The Wateree River: Day 1

For our third annual river trip, my good  friend Jerry Craven and I decided to expand our horizons beyond the borders of the Lone Star State. I lived in South Carolina back in the 1990s when I was getting my MFA, and I canoed many of the Palmetto State’s rivers then.  One that I missed was the Wateree.  So when Jerry and I made up our minds to do a South Carolina river, in honor of my move back to the Palmetto State, the Wateree seemed like a natural choice.  For Jerry’s and my May 2009 trip, we canoed the fifty-mile stretch from the Lake Wateree Dam to the Highway 76/378 Bridge about halfway between Columbia and Sumter.  We took four days to complete the trip, but could easily have done it in three.  But the idea was to savor the river and the good company in my trusty Pelican Colorado canoe, rather than just to get from Point A to Point B.

Wateree Day 1

Monday, May 18th

After a bit of trouble finding the put-in place just north of Camden, we finally go onto the river at the Lugoff Public Landing just below Lake Wateree Dam.  Although it’s difficult to find, the put-in site at the Lugoff Public Landing is excellent.  There is a cement boat ramp for easy river access, and plenty of convenient parking.  We loaded up the canoe with our waterproof-bagged supplies and got onto the river at 5 p.m.  After a couple of days of heavy rain on the watershed, the river was running very high and fast, and they started releasing water from the dam again just as put in.  No sooner had we started to paddle in the already-swift-moving stream, than we heard the warning sirens start blaring.  The current started to pick up even more, and we had to deal with two to three-foot waves that washed riverwater into the boat.

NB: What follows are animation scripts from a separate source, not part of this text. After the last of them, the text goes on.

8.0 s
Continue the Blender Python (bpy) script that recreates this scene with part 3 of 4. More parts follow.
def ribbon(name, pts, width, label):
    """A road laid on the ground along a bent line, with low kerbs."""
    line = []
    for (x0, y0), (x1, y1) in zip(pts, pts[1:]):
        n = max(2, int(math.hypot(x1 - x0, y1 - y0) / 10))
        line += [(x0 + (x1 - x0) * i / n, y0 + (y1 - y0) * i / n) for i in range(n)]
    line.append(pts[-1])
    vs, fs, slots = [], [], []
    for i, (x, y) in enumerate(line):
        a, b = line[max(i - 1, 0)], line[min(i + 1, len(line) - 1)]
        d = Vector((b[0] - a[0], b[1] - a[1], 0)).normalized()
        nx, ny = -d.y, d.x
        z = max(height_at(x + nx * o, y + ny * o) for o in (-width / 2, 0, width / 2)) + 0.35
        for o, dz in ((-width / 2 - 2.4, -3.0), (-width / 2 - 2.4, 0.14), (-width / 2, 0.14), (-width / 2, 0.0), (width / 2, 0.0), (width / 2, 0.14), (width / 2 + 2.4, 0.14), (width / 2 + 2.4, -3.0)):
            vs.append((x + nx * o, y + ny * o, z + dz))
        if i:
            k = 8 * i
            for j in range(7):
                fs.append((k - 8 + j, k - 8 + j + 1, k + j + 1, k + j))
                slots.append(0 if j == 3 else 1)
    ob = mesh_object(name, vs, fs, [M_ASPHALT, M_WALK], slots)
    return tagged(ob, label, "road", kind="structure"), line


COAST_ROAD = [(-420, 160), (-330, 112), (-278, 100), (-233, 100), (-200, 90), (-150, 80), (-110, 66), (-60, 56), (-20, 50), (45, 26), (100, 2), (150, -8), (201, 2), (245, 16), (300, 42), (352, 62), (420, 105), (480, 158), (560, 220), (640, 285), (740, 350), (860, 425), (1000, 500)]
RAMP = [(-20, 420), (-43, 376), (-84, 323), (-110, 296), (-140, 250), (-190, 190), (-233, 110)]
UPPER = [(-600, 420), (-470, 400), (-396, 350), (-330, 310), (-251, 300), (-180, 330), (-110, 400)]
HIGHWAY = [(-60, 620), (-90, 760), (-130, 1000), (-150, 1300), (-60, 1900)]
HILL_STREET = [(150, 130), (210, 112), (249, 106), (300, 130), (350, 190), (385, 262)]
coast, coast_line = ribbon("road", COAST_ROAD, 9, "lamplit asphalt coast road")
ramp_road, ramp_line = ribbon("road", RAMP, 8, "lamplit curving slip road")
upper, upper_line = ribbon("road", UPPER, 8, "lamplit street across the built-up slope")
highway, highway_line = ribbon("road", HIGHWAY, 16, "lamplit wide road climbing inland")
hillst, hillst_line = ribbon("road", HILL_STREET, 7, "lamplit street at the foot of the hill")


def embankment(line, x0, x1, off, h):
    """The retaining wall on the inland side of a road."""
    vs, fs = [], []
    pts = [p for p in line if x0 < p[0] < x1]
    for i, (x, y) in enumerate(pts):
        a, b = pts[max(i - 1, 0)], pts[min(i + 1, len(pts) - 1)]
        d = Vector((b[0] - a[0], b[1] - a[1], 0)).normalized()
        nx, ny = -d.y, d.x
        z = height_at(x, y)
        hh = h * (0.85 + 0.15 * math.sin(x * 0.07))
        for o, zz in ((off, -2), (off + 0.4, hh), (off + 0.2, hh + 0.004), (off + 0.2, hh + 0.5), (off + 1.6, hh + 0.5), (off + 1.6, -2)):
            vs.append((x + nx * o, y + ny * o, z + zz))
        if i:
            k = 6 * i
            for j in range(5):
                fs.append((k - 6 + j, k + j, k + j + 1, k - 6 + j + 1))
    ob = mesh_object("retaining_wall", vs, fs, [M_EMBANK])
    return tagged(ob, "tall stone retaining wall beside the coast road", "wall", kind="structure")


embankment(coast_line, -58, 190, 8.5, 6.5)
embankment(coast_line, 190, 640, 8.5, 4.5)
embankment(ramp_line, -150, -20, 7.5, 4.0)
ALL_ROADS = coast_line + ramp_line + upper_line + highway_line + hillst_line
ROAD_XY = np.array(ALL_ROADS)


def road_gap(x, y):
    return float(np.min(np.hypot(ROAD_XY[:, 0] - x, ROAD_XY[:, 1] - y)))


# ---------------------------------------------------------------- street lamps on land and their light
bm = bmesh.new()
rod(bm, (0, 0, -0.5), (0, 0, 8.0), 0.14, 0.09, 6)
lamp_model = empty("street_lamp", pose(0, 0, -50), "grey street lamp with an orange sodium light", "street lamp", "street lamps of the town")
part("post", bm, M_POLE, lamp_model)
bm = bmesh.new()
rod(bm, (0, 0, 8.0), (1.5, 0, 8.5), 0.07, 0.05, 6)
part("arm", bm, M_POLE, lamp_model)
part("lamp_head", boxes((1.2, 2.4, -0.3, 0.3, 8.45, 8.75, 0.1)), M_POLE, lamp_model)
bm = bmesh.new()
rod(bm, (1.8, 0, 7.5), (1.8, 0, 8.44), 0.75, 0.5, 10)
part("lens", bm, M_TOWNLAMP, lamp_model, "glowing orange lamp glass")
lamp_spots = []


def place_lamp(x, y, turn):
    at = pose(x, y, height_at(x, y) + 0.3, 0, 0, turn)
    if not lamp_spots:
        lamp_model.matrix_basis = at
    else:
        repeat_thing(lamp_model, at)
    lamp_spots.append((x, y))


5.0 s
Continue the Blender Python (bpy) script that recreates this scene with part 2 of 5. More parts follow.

About a half-hour downriver, we hit a Class II rapid that normally wouldn’t have been a problem.  But the current was so strong, we were swept onto a rock and got stuck there.  Immediately, the canoe started to roll over.  So I hopped out of the boat, found footing, braced myself against the strength of the water sweeping by, and steadied the boat.  But I couldn’t shove the canoe off the rock.  The problems wasn’t that I was incapable—rather, just as we were hitting the rapid, two very inconsiderate gentlemen in a johnboat anchored at the bottom of the only passage through, and started fishing.  To top it off, one of them got a strike.  So Jerry and I very considerately waited for the very inconsiderate fisherman to reel in his very small striper before I shoved us off and hopped back into the boat.  We narrowly missed colliding with the johnboat as we paddled through the rest of the rapid and made our exit.

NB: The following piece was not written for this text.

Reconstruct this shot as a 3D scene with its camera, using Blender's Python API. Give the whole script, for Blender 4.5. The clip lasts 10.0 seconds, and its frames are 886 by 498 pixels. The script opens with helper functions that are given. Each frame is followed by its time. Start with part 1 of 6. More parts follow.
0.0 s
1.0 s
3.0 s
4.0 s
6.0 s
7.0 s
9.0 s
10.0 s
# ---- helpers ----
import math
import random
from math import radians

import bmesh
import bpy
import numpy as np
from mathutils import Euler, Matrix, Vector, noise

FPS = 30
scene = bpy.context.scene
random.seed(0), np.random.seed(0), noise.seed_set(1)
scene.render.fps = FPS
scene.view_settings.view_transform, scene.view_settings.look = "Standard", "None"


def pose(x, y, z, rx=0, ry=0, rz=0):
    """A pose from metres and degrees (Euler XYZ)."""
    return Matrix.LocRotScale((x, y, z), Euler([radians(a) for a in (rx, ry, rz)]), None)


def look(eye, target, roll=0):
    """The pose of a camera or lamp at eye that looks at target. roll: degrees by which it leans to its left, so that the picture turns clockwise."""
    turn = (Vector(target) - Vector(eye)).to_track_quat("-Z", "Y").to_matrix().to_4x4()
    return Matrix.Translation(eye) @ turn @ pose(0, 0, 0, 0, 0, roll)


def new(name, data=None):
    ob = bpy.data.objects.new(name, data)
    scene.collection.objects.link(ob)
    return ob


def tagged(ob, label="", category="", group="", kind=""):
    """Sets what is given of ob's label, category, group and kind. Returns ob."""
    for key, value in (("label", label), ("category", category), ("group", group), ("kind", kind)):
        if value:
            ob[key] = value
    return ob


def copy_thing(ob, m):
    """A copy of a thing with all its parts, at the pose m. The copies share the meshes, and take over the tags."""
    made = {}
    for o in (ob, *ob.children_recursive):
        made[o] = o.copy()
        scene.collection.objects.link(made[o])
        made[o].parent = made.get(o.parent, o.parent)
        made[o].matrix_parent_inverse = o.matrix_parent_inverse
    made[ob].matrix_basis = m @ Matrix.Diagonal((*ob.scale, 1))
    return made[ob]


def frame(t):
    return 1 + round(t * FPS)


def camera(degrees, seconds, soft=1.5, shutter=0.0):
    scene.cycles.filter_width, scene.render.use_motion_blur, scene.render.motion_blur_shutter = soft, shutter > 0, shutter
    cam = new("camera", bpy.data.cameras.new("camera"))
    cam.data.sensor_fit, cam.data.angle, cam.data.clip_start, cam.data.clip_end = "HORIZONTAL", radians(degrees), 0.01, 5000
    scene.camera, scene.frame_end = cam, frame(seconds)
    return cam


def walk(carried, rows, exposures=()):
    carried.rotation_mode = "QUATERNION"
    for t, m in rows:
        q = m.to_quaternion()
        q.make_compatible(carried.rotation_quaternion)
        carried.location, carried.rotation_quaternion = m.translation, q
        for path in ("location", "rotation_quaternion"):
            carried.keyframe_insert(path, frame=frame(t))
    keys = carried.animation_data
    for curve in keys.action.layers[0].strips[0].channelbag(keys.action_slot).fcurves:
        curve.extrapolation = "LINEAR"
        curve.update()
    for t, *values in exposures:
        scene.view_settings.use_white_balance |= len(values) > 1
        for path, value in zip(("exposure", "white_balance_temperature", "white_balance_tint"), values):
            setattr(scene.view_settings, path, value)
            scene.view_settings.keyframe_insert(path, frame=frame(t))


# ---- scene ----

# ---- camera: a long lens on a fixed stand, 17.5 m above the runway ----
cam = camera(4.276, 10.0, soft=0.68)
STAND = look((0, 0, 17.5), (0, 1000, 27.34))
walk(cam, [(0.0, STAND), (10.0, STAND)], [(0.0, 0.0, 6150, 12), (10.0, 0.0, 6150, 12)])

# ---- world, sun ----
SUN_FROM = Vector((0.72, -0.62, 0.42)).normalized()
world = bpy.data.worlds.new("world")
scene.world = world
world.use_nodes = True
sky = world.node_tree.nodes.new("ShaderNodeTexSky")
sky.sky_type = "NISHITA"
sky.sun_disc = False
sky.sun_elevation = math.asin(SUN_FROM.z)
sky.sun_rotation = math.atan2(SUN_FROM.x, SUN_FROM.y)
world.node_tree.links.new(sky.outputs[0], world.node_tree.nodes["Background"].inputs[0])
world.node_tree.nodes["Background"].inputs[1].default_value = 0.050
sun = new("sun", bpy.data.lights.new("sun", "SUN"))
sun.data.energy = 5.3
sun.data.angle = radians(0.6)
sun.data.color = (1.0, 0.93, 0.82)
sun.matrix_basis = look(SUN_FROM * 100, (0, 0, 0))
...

After that, we had more problems with the big waves, but there were no more real rapids.  It was fastmoving flatwater for the rest of the day.  We passed underneath the Hwy 601 Bridge and started looking for a campsite.  But although there were big beautiful trees on both banks—sycamores, cottonwoods, sweet gums, water oaks, elms, and pines—there were no places to set up camp.  Finally, we hit the I-20 Bridge and pulled out.  There was a campable site on the left bank, almost directly beneath the eastbound lane, and we headed for it.  The traffic noise was awful, and the bridge infrastructure was less than scenic.  But darkness was falling fast, and we had to take what we could get. 

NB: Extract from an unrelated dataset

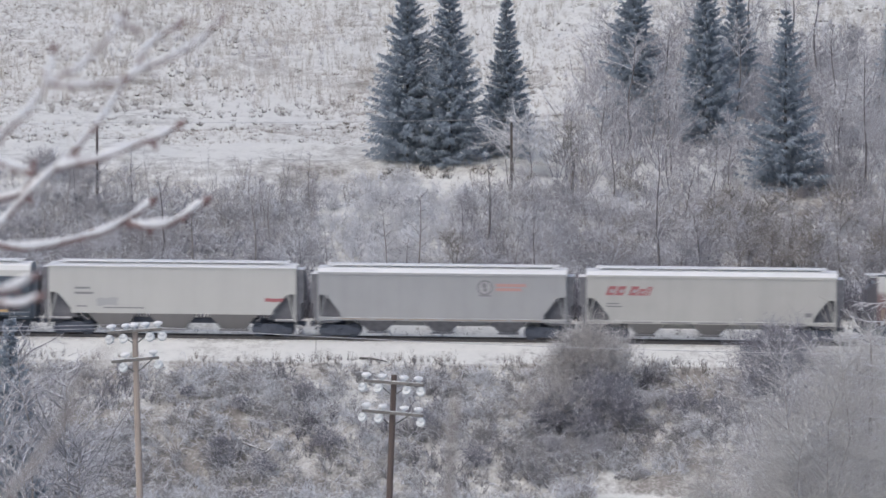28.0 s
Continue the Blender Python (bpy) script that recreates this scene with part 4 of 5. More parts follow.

Jerry helped set up camp, then tried to catch a fish for dinner.  I finished setting up camp, then gathered more firewood and got a fire roaring not far from the tent.  Jerry not having caught any keepers, I made sandwiches and cracked open a couple of delicious beers, and we sat by the fire and relaxed as much as possible under the circumstances.  But it wasn’t long before we noticed that the river was rising again.  It was hard to tell how fast.  So we set up a line of sticks between the river’s edge and the tent, and waited with our beers beside the fire to see what would happen.  Gradually, the river swallowed the line of sticks one by one until it was too close to the tent to wait and watch any longer.  So we pulled up the stakes and dragged the tent through the grass uphill to another relatively flat spot.  Then we reset the stakes and moved the rest of our gear uphill next to the tent.  After that, it was time to collapse into our sleeping bags and hope a wall of water wouldn’t wake us in the night.